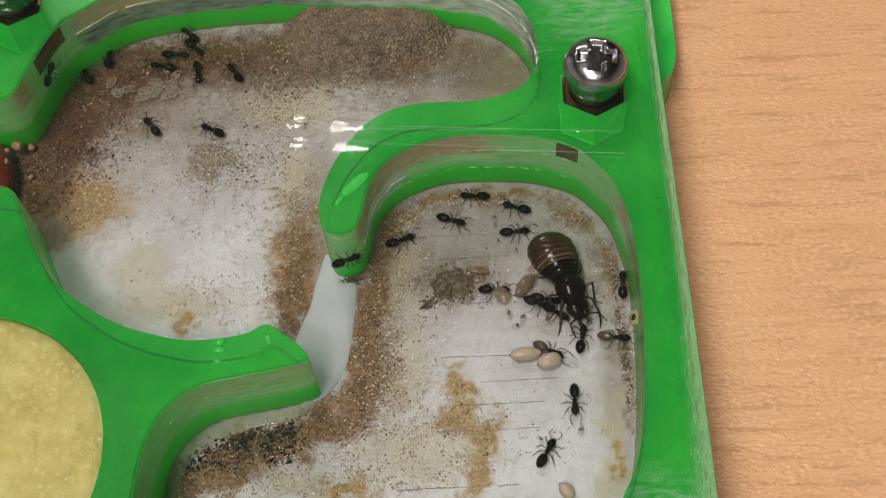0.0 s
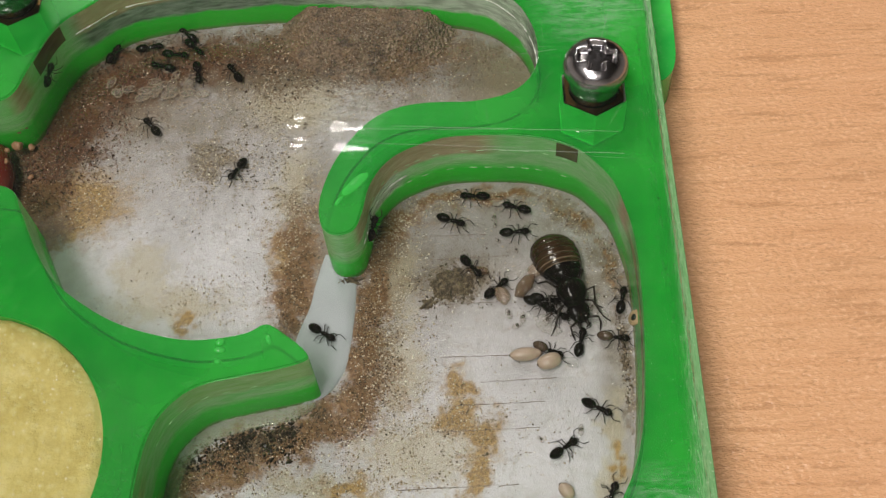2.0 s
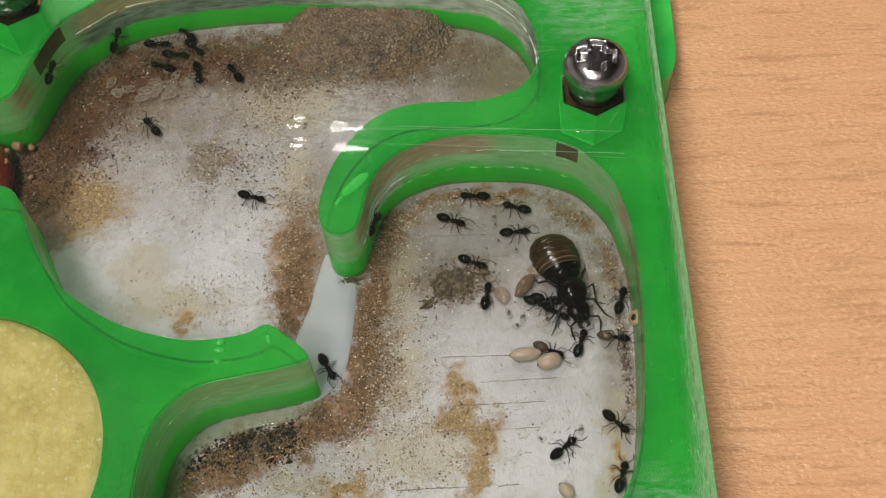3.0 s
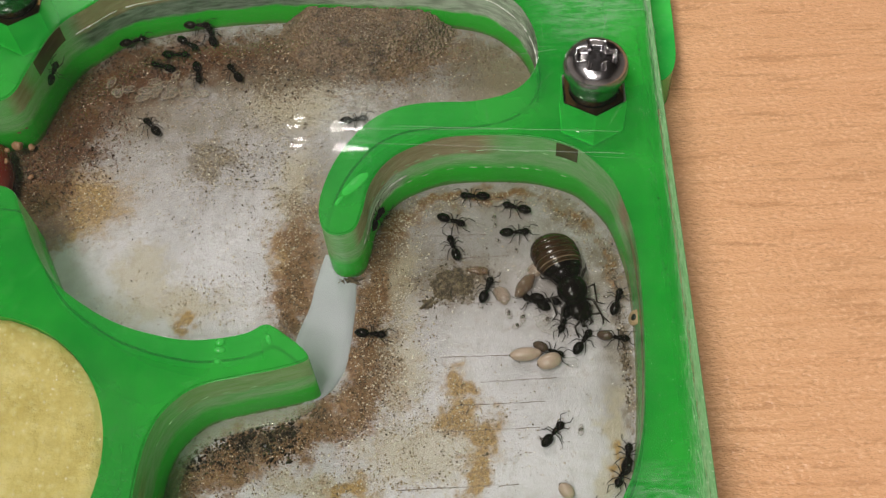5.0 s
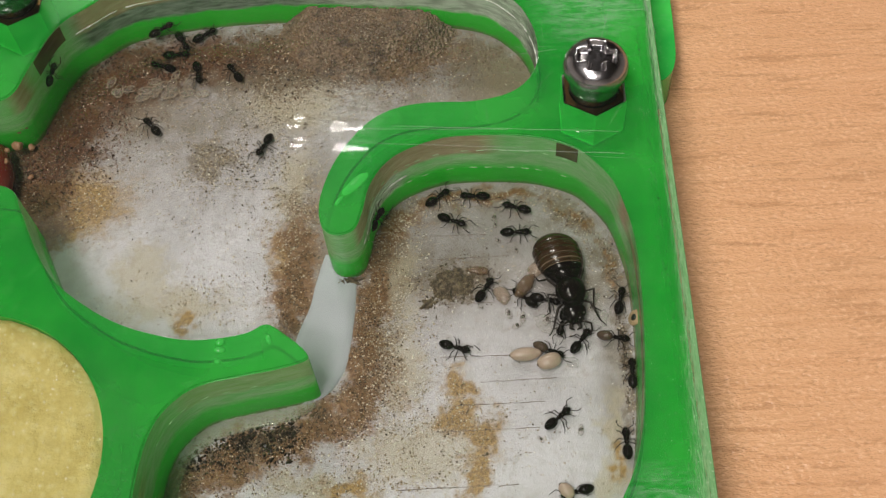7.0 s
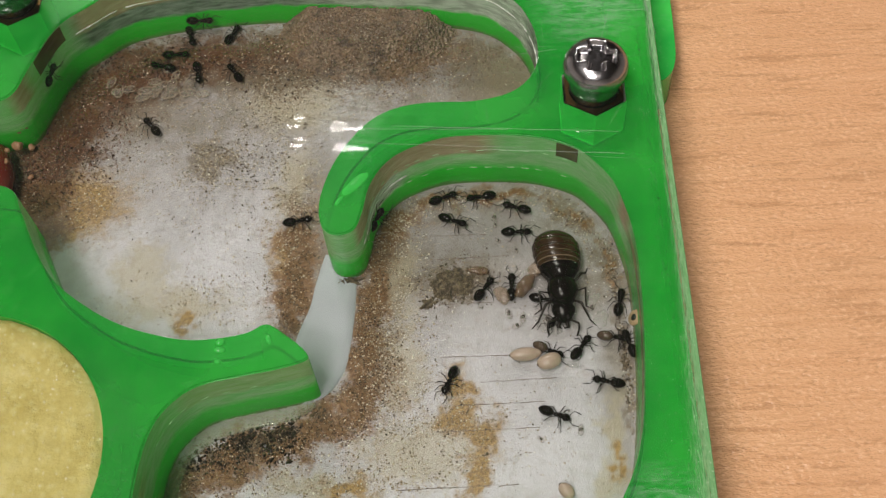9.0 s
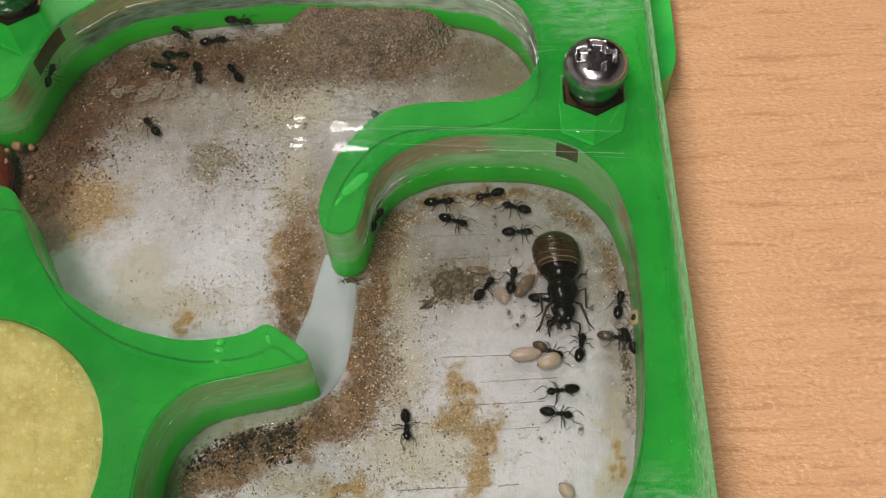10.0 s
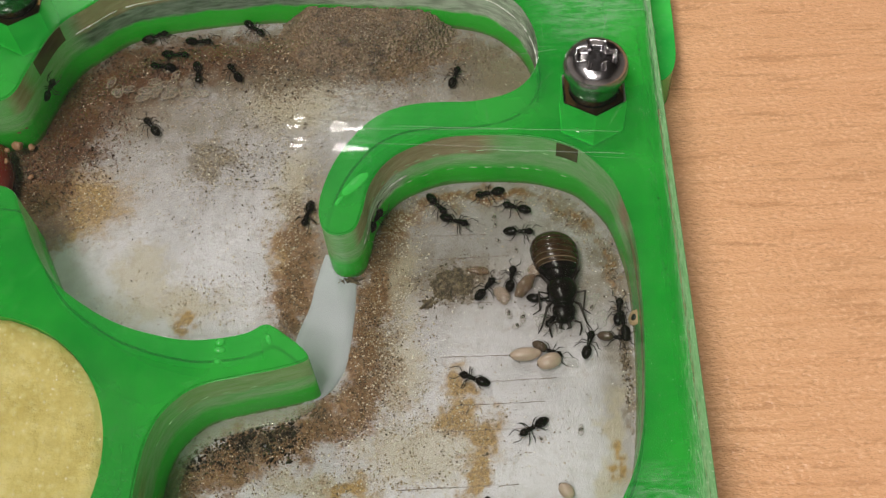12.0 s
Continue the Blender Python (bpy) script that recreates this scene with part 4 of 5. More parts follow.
def queen_ant():
    queen = thing("queen_ant", "large queen ant with banded brown abdomen", "ant")
    profile = [(-0.5, 0.35), (-0.3, 0.62), (0.0, 0.96), (0.4, 1.30), (0.9, 1.62), (1.4, 1.83), (2.0, 1.97), (2.7, 2.04), (3.4, 2.0), (4.0, 1.72), (4.5, 1.2), (4.75, 0.65), (4.85, 0.1)]

    def radius(d):
        return float(np.interp(d, [p[0] for p in profile], [p[1] for p in profile]))

    bm = bmesh.new()
    turned_body(bm, -0.45, 4.8, 28, lambda d, i: radius(d) * 0.975)
    gaster = part("gaster", bm, M_MEMBRANE, queen, "pale membrane between the dark bands")
    gaster.location = Vector((0.3, 0, 0)) * MM
    for a, b, m in ((-0.5, 0.66, M_ANT), (0.68, 1.22, M_ANT), (1.30, 1.58, M_BAND), (1.72, 2.16, M_BAND), (2.24, 2.80, M_BAND), (2.84, 3.58, M_BAND), (3.62, 4.85, M_BAND)):
        bm = bmesh.new()
        turned_body(bm, a, b, 9, lambda d, i: radius(d) * (1.015 + 0.03 * math.sin(math.pi * i / 8)))
        part("tergite", bm, m, gaster)
    bm = bmesh.new()
    blob(bm, (-0.25, 0, 0.2), (0.25, 0.35, 0.55), u=10, v=8)
    part("petiole", bm, M_ANT, queen)
    bm = bmesh.new()
    blob(bm, (1.35, 0, 0.45), (1.45, 1.34, 1.05), u=24, v=16)
    blob(bm, (2.35, 0, 0.25), (0.65, 0.95, 0.75), u=16, v=10)
    blob(bm, (0.45, 0, 0.35), (0.85, 0.72, 0.7), u=20, v=12)
    thorax = part("thorax", bm, M_ANT, queen)
    bm = bmesh.new()
    blob(bm, (0.70, 0, 0.0), (0.95, 0.98, 0.55), u=20, v=14, pinch=0.3)
    for s in (1, -1):
        blob(bm, (1.15, 0.42 * s, 0.12), (0.42, 0.36, 0.34), 12 * s, 12, 8)
    head = part("head", bm, M_ANT, queen)
    head.location = Vector((2.62, 0, 0.05)) * MM
    for s in (1, -1):
        bm = bmesh.new()
        blob(bm, (0.62, 0.80 * s, 0.22), (0.26, 0.18, 0.2), u=10, v=8)
        part("eye", bm, M_ANT, head)
        bm = bmesh.new()
        tube(bm, [(1.5, 0.3 * s, -0.1), (1.95, 0.42 * s, -0.2), (2.1, 0.08 * s, -0.2)], [0.2, 0.15, 0.04], 6)
        part("mandible", bm, M_LEG, head)
        bm = bmesh.new()
        tube(bm, [(1.3, 0.32 * s, 0.25), (1.7, 1.3 * s, 0.4), (2.2, 1.35 * s, 0.1), (3.0, 1.1 * s, -0.9)], [0.1, 0.1, 0.09, 0.07], 6)
        part("antenna", bm, M_LEG, head)
        for x, pts in ((2.2, ((0.7, 0.9, 0.4), (2.0, 1.7, -0.9), (2.7, 2.3, -1.08))), (1.5, ((-0.1, 1.6, 0.4), (1.2, 1.5, -0.9), (1.6, 2.3, -1.08))),
                       (0.9, ((-1.3, 1.1, 0.5), (-2.3, 1.7, -1.0), (-3.0, 1.9, -1.08)))):
            bm = bmesh.new()
            leg_mesh(bm, [(p[0] * 0.85, p[1] * s * 0.78, p[2]) for p in pts], 0.115)
            leg = part("leg", bm, M_LEG, queen)
            leg.location = Vector((x, 0.75 * s, 0.0)) * MM
    return queen


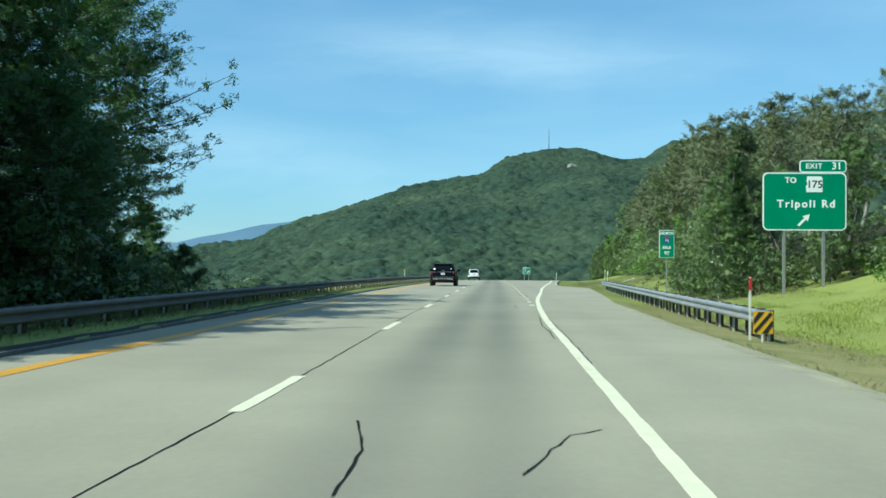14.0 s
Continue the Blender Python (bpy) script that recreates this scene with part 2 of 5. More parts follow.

● ● ●

:: Work required ::
Omit every picture, and otherwise quote the entries exactly.

:: Solved problem ::
0.0 s
2.0 s
3.0 s
5.0 s
7.0 s
9.0 s
10.0 s
12.0 s
Continue the Blender Python (bpy) script that recreates this scene with part 4 of 5. More parts follow.
def queen_ant():
    queen = thing("queen_ant", "large queen ant with banded brown abdomen", "ant")
    profile = [(-0.5, 0.35), (-0.3, 0.62), (0.0, 0.96), (0.4, 1.30), (0.9, 1.62), (1.4, 1.83), (2.0, 1.97), (2.7, 2.04), (3.4, 2.0), (4.0, 1.72), (4.5, 1.2), (4.75, 0.65), (4.85, 0.1)]

    def radius(d):
        return float(np.interp(d, [p[0] for p in profile], [p[1] for p in profile]))

    bm = bmesh.new()
    turned_body(bm, -0.45, 4.8, 28, lambda d, i: radius(d) * 0.975)
    gaster = part("gaster", bm, M_MEMBRANE, queen, "pale membrane between the dark bands")
    gaster.location = Vector((0.3, 0, 0)) * MM
    for a, b, m in ((-0.5, 0.66, M_ANT), (0.68, 1.22, M_ANT), (1.30, 1.58, M_BAND), (1.72, 2.16, M_BAND), (2.24, 2.80, M_BAND), (2.84, 3.58, M_BAND), (3.62, 4.85, M_BAND)):
        bm = bmesh.new()
        turned_body(bm, a, b, 9, lambda d, i: radius(d) * (1.015 + 0.03 * math.sin(math.pi * i / 8)))
        part("tergite", bm, m, gaster)
    bm = bmesh.new()
    blob(bm, (-0.25, 0, 0.2), (0.25, 0.35, 0.55), u=10, v=8)
    part("petiole", bm, M_ANT, queen)
    bm = bmesh.new()
    blob(bm, (1.35, 0, 0.45), (1.45, 1.34, 1.05), u=24, v=16)
    blob(bm, (2.35, 0, 0.25), (0.65, 0.95, 0.75), u=16, v=10)
    blob(bm, (0.45, 0, 0.35), (0.85, 0.72, 0.7), u=20, v=12)
    thorax = part("thorax", bm, M_ANT, queen)
    bm = bmesh.new()
    blob(bm, (0.70, 0, 0.0), (0.95, 0.98, 0.55), u=20, v=14, pinch=0.3)
    for s in (1, -1):
        blob(bm, (1.15, 0.42 * s, 0.12), (0.42, 0.36, 0.34), 12 * s, 12, 8)
    head = part("head", bm, M_ANT, queen)
    head.location = Vector((2.62, 0, 0.05)) * MM
    for s in (1, -1):
        bm = bmesh.new()
        blob(bm, (0.62, 0.80 * s, 0.22), (0.26, 0.18, 0.2), u=10, v=8)
        part("eye", bm, M_ANT, head)
        bm = bmesh.new()
        tube(bm, [(1.5, 0.3 * s, -0.1), (1.95, 0.42 * s, -0.2), (2.1, 0.08 * s, -0.2)], [0.2, 0.15, 0.04], 6)
        part("mandible", bm, M_LEG, head)
        bm = bmesh.new()
        tube(bm, [(1.3, 0.32 * s, 0.25), (1.7, 1.3 * s, 0.4), (2.2, 1.35 * s, 0.1), (3.0, 1.1 * s, -0.9)], [0.1, 0.1, 0.09, 0.07], 6)
        part("antenna", bm, M_LEG, head)
        for x, pts in ((2.2, ((0.7, 0.9, 0.4), (2.0, 1.7, -0.9), (2.7, 2.3, -1.08))), (1.5, ((-0.1, 1.6, 0.4), (1.2, 1.5, -0.9), (1.6, 2.3, -1.08))),
                       (0.9, ((-1.3, 1.1, 0.5), (-2.3, 1.7, -1.0), (-3.0, 1.9, -1.08)))):
            bm = bmesh.new()
            leg_mesh(bm, [(p[0] * 0.85, p[1] * s * 0.78, p[2]) for p in pts], 0.115)
            leg = part("leg", bm, M_LEG, queen)
            leg.location = Vector((x, 0.75 * s, 0.0)) * MM
    return queen


14.0 s
Continue the Blender Python (bpy) script that recreates this scene with part 2 of 5. More parts follow.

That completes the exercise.